"Da mais recente polémica produzida no interior da Selecção ninguém ficou a ganhar. Pelo contrário, ambos deviam ser penalizados com derrota. O primeiro, Ricardo Carvalho, por atitude reprovável; o segundo, Paulo Bento, por ter descido ao nível do subalterno e reagido sem a elegância que deve exigir-se ao principal responsável técnico pela equipa lusa. Se um errou, o outro imitou-o, sendo altura de perceber que um país como o nosso, de limitado campo de recrutamento, não pode dar-se ao luxo de, entre renúncias, exclusões, dispensas, opções, ou o que queira chamar-se-lhe, deitar fora praticantes de qualidade. Uns saíram por iniciativa própria, outros por caprichos de quem manda, outros ainda por motivos que nem a inteligência enxerga. Transmite-se assim para o exterior, além da indisfarçavel bagunça, um sinal de abundância de talentos que, em rigor, não existe.
O problema não está nas decisões frontalmente tomadas, mas sim nas ambiguidades que uma Federação amorfa e fora de prazo de validade foi permitindo, por não ver, não saber ou não fazer a menor ideia... Deixa-se andar, até ao esquecimento... Por exemplo, ainda ninguém enfrentou com verdade a expulsão de Vítor Baía e a troca por outro guarda-redes de divisão inferior. Nem o significado da sucessão de renúncias, desde Rui Costa, no Euro-2004, a Simão, Tiago, Paulo Ferreira ou Deco. Mais as inatingíveis medidas técnicas, como a proscrição de João Moutinho com Queiroz ou o esquecimento de Bosingwa, com Bento, apesar deste anunciar o contrário. Não sei, nem estou interessado em saber se falaram ou não com ele em relação a esta última convocatória, mas era dispensável o ralhete do seleccionador a propósito de uma interpelação alicerçada no interesse jornalístico do caso. O que se sabe é que o lateral-direito, ultrapassados alguns impedimentos físicos, atravessa um momento de forma espantoso. E desde o Portugal, 3 - Dinamarca, 1, no Estádio do Dragão, o primeiro jogo da era Paulo Bento, em Outubro de 2010, Bosingwa só foi visto nos particulares com a Espanha, como lateral-esquerdo, e com a Argentina, sentado na bancada por causa de dores no joelho. O resto é pura divagação e... a mania que se está a instalar nos treinadores de que não devem satisfações a quem quer que seja.
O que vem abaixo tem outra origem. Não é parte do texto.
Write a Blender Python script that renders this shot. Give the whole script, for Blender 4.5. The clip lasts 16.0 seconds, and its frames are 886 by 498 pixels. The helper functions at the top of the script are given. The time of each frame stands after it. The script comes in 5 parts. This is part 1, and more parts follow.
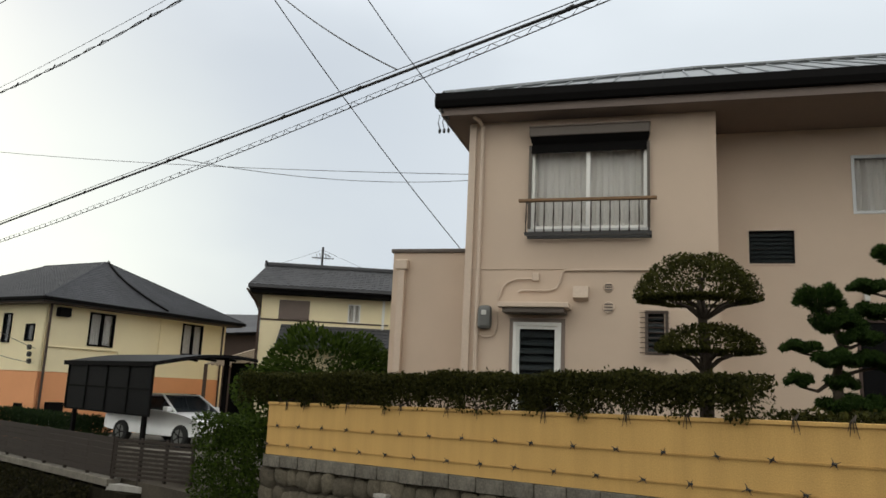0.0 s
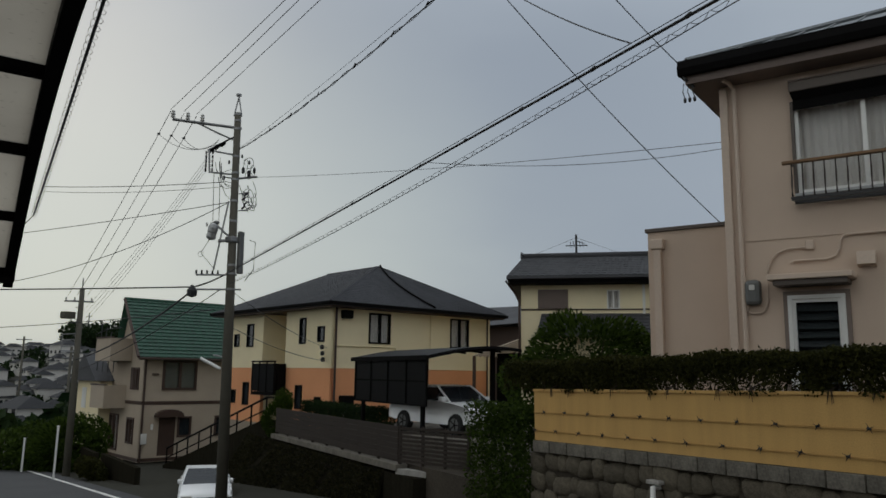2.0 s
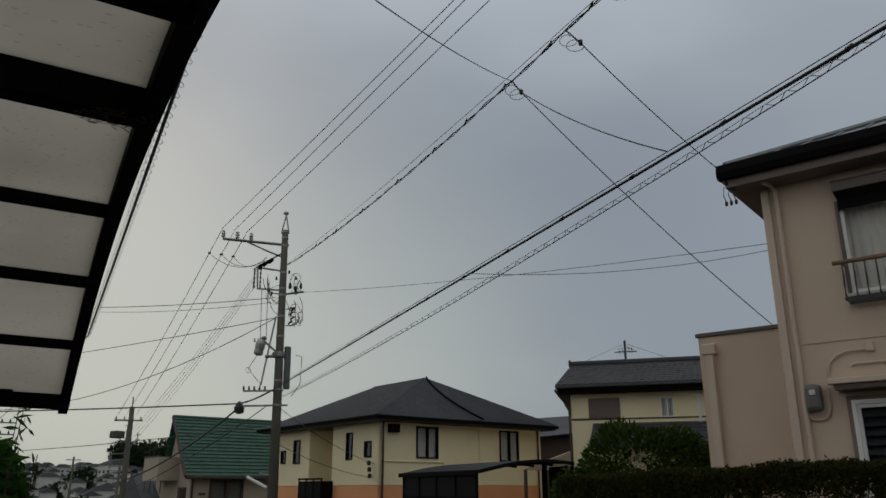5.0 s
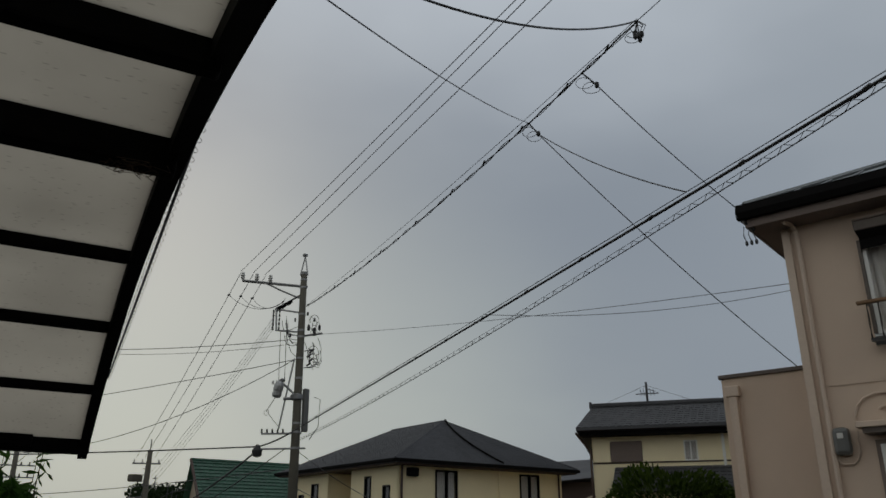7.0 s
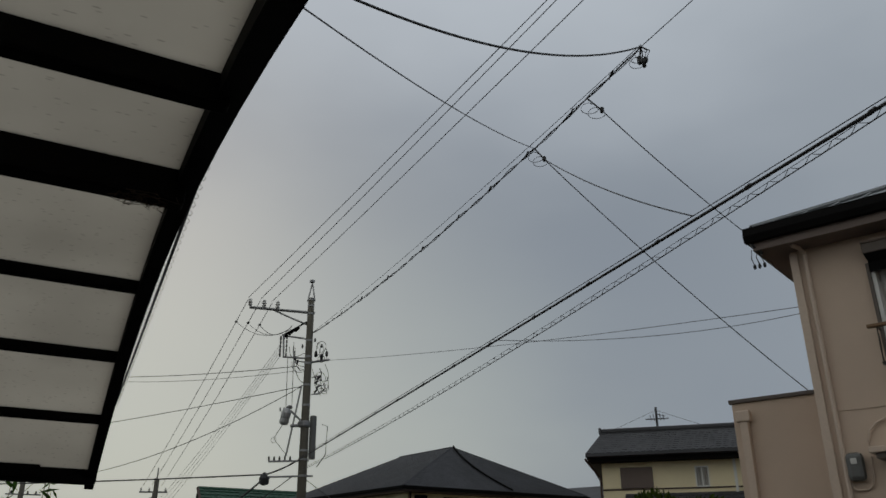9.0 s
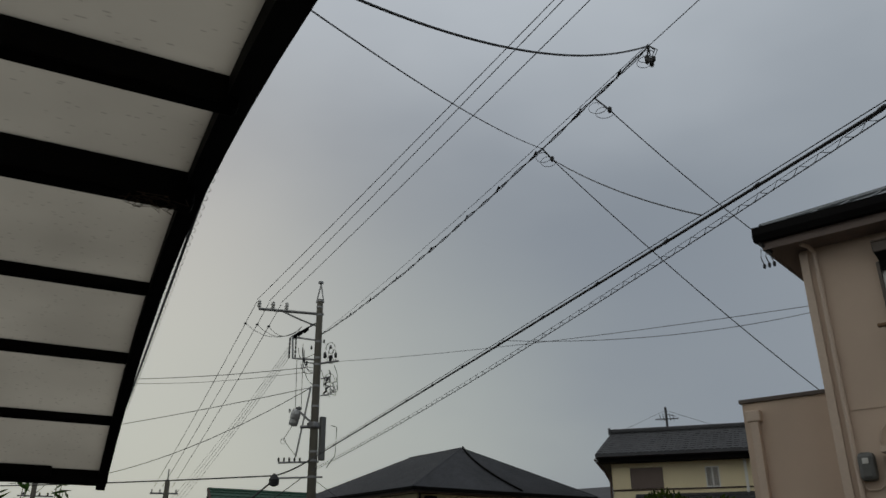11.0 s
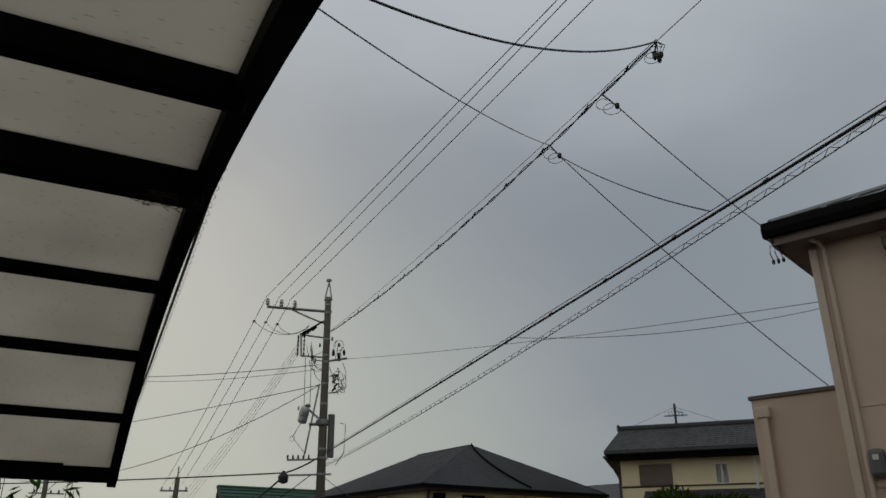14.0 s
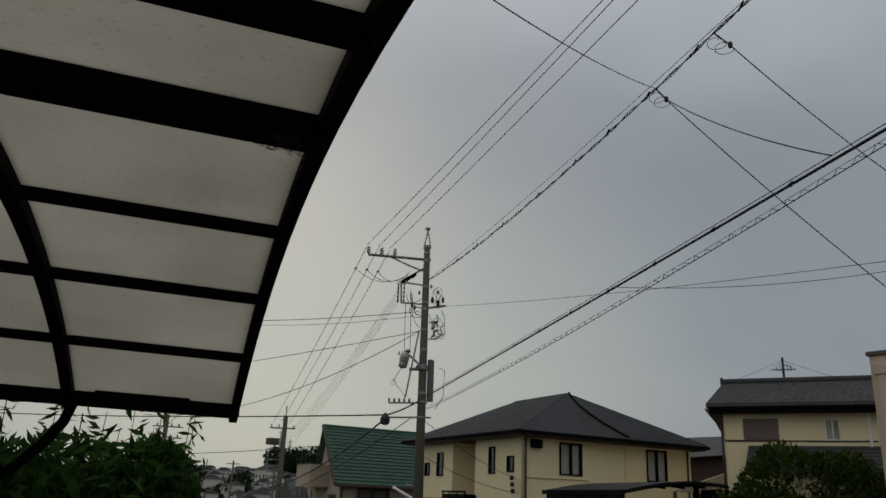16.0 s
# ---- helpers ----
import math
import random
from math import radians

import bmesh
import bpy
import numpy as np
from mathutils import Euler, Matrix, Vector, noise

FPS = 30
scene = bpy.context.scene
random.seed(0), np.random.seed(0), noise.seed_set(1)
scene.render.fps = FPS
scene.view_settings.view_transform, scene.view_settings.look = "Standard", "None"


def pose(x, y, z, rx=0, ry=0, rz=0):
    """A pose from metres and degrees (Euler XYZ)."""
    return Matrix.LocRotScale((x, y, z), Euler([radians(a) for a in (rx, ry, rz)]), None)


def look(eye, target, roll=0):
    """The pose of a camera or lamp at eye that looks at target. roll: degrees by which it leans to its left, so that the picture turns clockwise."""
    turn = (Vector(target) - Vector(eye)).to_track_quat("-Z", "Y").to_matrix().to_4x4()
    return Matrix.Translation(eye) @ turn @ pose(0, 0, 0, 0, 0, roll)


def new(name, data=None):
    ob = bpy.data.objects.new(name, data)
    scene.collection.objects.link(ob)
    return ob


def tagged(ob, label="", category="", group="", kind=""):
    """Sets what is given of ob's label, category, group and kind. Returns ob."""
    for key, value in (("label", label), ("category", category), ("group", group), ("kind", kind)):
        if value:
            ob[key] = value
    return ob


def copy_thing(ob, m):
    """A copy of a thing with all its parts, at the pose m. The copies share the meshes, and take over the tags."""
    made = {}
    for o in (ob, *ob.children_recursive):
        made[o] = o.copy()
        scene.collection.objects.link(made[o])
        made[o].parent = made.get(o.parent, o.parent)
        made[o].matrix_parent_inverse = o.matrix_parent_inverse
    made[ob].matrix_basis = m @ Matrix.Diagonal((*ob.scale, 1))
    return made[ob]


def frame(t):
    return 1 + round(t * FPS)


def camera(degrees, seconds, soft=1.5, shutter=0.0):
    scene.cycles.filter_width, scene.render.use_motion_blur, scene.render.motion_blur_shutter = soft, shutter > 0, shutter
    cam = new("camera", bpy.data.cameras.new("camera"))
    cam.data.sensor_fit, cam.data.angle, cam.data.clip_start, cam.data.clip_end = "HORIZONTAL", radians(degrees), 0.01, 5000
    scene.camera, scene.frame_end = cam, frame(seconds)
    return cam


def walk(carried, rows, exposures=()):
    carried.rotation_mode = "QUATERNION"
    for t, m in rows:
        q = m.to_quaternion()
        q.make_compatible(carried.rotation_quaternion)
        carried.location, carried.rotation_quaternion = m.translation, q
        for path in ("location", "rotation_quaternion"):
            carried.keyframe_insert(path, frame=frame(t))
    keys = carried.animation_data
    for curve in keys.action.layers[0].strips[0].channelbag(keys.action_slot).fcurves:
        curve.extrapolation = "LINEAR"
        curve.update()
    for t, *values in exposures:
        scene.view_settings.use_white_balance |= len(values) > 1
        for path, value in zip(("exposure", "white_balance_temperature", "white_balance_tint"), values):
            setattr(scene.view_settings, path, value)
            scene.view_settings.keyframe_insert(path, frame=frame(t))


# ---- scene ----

O sucesso da contratação de Paulo Bento pela FPF é inatacável. Os resultados não admitem duas interpretações: primeiro lugar no grupo, quatro jogos oficiais, quatro vitórias, doze pontos, onze golos marcados e dois sofridos. Cem por cento de eficácia, o mérito de ressuscitar uma selecção e fazê-la voltar a acreditar nas suas imensas capacidades. Trabalho que é fruto da obra fantástica do actual seleccionador, daí que tudo deva ser tentado no sentido de proteger este percurso vitorioso de percalços que o diálogo e a sensatez ajudam a solucionar. Não estou a sugerir aproximações, embora aplauda a disponabilidade do presidente do Sindicato dos Jogadores, Joaquim Evangelista, nem a branquear a acção de Ricardo Carvalho. Se não mais for convocado, já conhece a razão. Foi ele quem a provocou, ficando sem margem para contestar seja o que for. De toda a maneira, a última coisa de que a Selecção precisava era de mais um desconforto como este, que volta a trazer à colação o delicado tema das duplas nacionalidades, mais o tique de autoritarismo que tem atacado os seleccionadores, ao colocarem o poder acima da razão: desde Scolari, o qual se deu ao desplante de agredir um adversário e de ofender jornalistas em público com vocabulário de taberna. Quanto à agressividade do discurso, aliás, as semelhanças são preocupantes: Queiroz, em desespero, convidou os jogadores a irem com ele para a selva combater fantasmas; Bento fala agora em virar de costas, em deserção e ateia a fogueira para queimar em lume brando mais uma das referências da Selecção, por acaso o seu melhor central. É o que eu penso.
O caminho não pode ser por aqui. Nem os futebolistas profissionais e generosamente pagos devem comportar-se como meninos mimados, nem os treinadores julgar-se no direito de pôr e dispor sem prestarem contas, nem a equipa nacional ser tratada com tamanho desrespeito. É urgente mudar, com nova Federação... Não vejo outra saída."